> PROBLEM TO SOLVE
The material below holds a span beginning at the line with "# ---- helpers" and ending at the line with "turn = (Vector(target)". Quote that span exactly, both ends included, and only that span.

> PROVIDED MATERIAL
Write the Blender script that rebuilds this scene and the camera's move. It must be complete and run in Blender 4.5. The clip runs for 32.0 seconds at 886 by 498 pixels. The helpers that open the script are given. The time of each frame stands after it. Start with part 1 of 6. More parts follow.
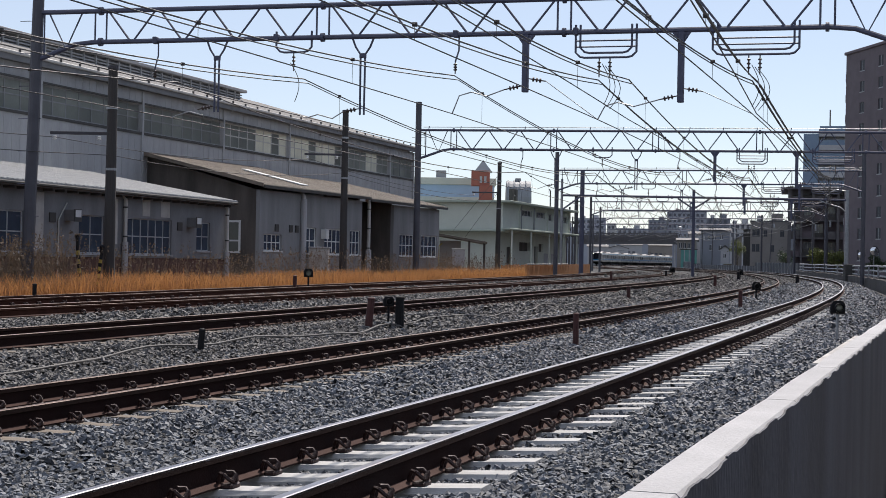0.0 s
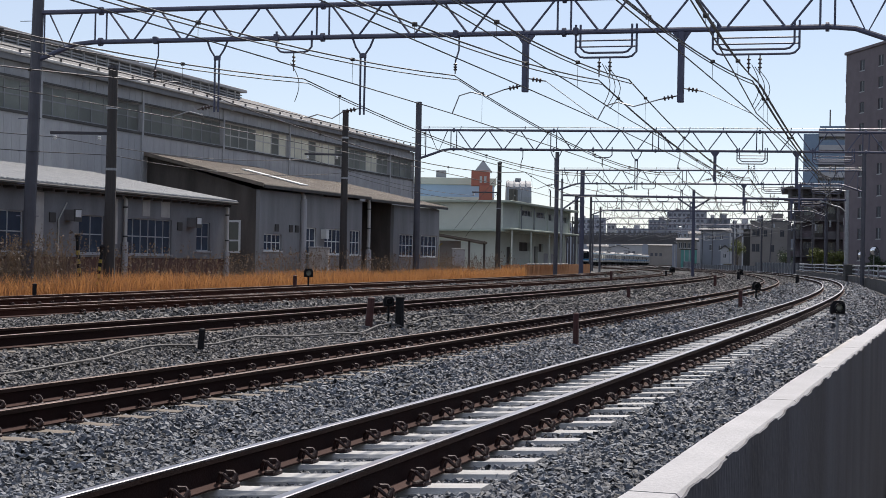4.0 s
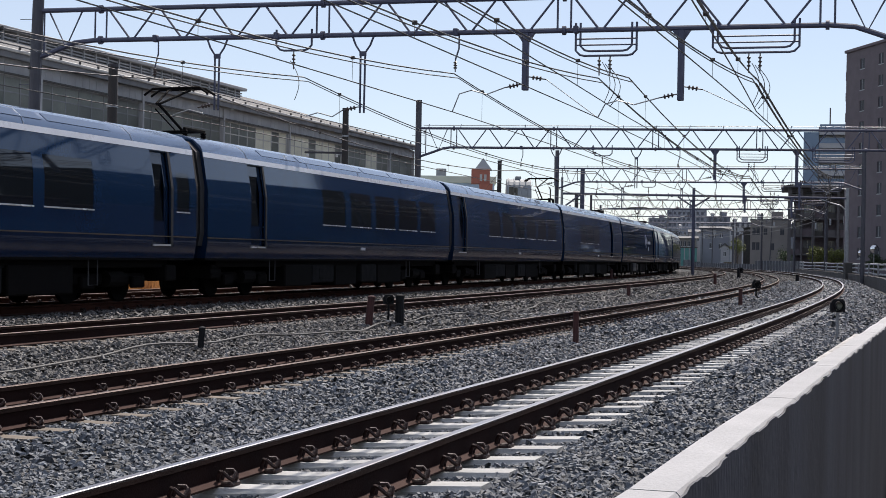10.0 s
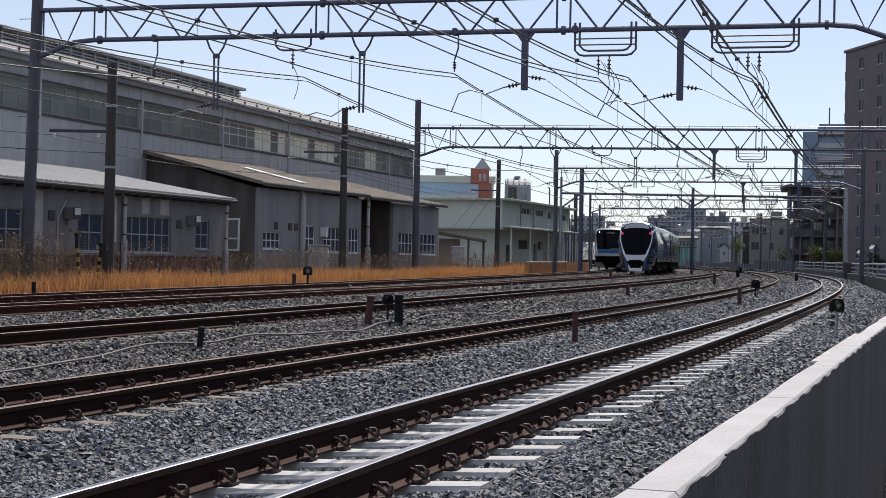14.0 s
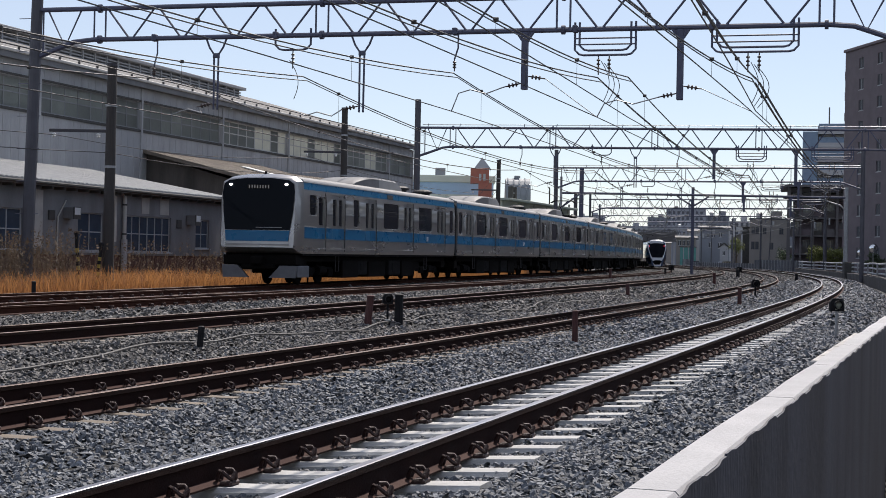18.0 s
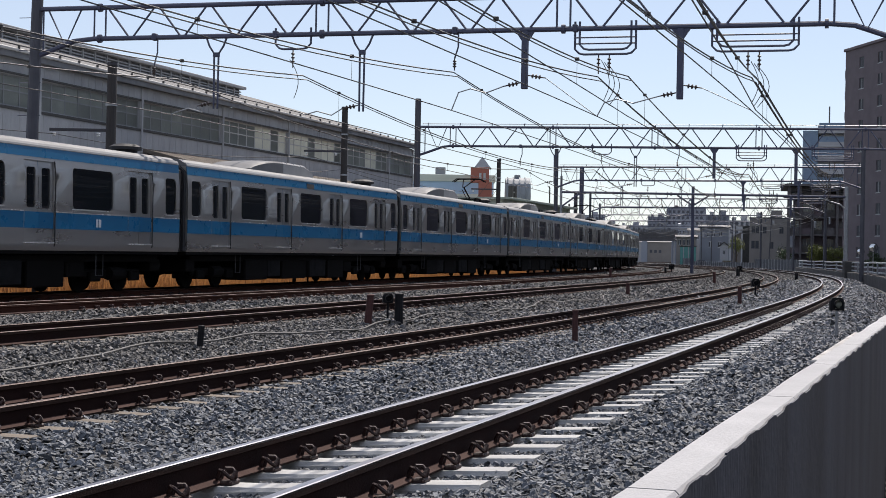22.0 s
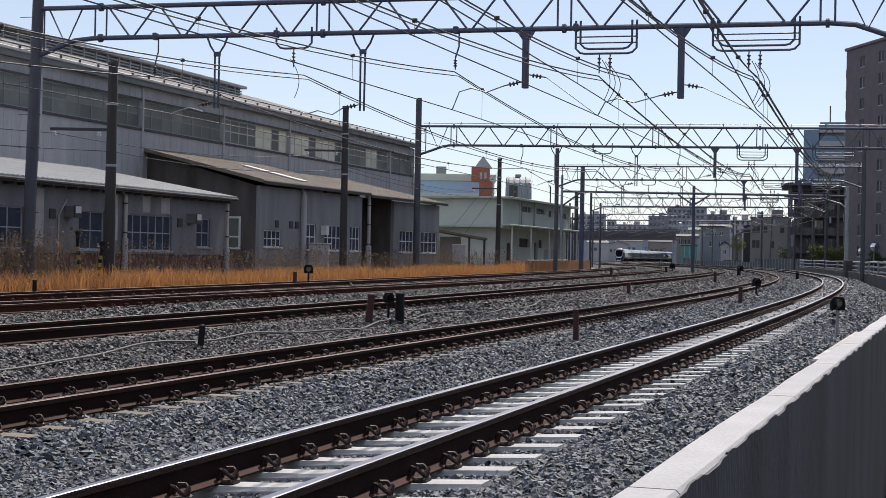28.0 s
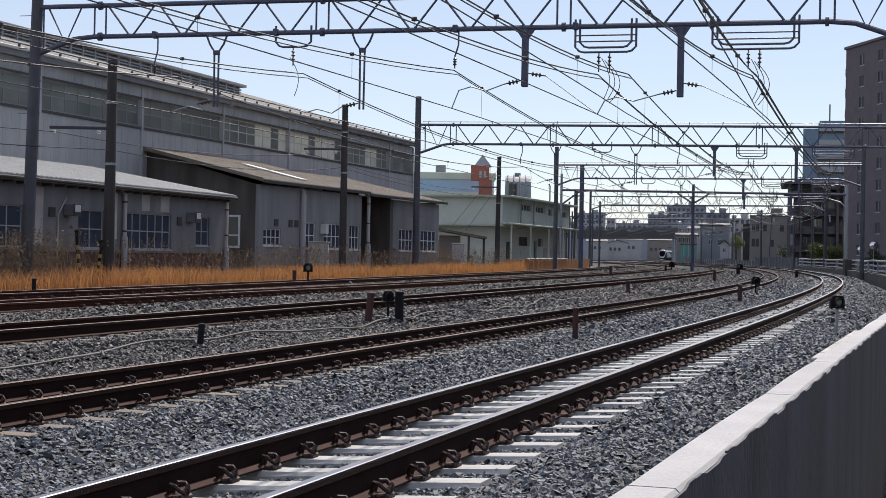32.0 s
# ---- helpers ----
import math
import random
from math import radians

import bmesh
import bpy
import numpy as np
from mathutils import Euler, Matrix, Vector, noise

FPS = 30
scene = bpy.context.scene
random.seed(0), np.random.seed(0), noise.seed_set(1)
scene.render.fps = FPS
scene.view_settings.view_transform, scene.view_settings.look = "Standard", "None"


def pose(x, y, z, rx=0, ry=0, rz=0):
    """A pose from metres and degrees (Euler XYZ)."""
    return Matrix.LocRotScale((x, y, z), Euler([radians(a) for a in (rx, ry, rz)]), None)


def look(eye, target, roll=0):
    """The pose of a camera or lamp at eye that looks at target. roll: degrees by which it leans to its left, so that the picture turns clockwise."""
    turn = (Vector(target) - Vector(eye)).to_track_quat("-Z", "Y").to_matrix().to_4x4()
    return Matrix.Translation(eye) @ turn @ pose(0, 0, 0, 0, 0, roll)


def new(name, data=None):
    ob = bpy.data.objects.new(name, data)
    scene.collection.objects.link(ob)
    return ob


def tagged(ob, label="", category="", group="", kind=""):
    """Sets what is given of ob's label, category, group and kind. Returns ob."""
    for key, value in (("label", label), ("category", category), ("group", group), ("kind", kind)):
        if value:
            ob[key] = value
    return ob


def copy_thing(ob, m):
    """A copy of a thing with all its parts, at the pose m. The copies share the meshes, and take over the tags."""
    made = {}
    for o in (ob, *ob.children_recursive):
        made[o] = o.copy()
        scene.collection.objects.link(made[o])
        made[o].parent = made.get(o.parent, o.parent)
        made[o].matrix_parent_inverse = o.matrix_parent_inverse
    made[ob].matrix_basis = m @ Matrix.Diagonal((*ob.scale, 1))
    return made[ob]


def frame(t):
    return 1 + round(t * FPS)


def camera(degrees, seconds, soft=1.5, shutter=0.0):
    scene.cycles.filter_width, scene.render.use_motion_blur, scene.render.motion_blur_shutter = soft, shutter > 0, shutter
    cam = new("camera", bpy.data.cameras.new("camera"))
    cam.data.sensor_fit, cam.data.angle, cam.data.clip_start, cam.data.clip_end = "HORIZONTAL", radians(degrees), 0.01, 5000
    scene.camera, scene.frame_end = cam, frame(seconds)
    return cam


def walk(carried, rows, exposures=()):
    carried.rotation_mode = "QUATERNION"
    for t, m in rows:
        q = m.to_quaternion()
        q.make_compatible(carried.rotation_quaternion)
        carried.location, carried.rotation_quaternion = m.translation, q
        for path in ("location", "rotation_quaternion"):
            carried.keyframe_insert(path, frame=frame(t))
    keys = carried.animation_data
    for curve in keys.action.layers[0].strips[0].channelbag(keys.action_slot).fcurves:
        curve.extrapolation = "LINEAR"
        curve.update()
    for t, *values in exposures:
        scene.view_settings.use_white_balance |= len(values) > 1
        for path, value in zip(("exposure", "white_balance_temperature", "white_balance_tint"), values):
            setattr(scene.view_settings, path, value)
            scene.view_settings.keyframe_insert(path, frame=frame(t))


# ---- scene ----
CAM_Z = 0.891
cam = camera(32.237, 32.0, soft=0.7)
# seconds, tilt and turn of the slowly settling camera, in thousandths of a radian; it is held about one degree off level
DRIFT = [(0, 0, 0), (3.5, 0, 0), (5.5, -.44, 0), (7, -.85, 0), (9, -1.1, 0), (10.5, -1.2, 0), (11, -1.2, .5), (14.5, -1.4, .5),
         (17, -1.55, .55), (19, -1.7, .55), (20, -2.05, .4), (22, -2.1, .5), (23, -1.8, .5), (25, -1.95, .4), (27.5, -2.5, 0),
         (29, -2.7, 0), (30, -3.2, .2), (32, -3.45, .35)]
walk(cam, [(t, pose(0, 0, CAM_Z, 90 + 0.4076 + math.degrees(p / 1000), 0, -math.degrees(y / 1000)) @ Matrix.Rotation(0.0188, 4, 'Z')) for t, p, y in DRIFT],
     exposures=[(0, 0.06, 6920, 14), (32, 0.06, 6920, 14)])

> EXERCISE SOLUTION
# ---- helpers ----
import math
import random
from math import radians

import bmesh
import bpy
import numpy as np
from mathutils import Euler, Matrix, Vector, noise

FPS = 30
scene = bpy.context.scene
random.seed(0), np.random.seed(0), noise.seed_set(1)
scene.render.fps = FPS
scene.view_settings.view_transform, scene.view_settings.look = "Standard", "None"


def pose(x, y, z, rx=0, ry=0, rz=0):
    """A pose from metres and degrees (Euler XYZ)."""
    return Matrix.LocRotScale((x, y, z), Euler([radians(a) for a in (rx, ry, rz)]), None)


def look(eye, target, roll=0):
    """The pose of a camera or lamp at eye that looks at target. roll: degrees by which it leans to its left, so that the picture turns clockwise."""
    turn = (Vector(target) - Vector(eye)).to_track_quat("-Z", "Y").to_matrix().to_4x4()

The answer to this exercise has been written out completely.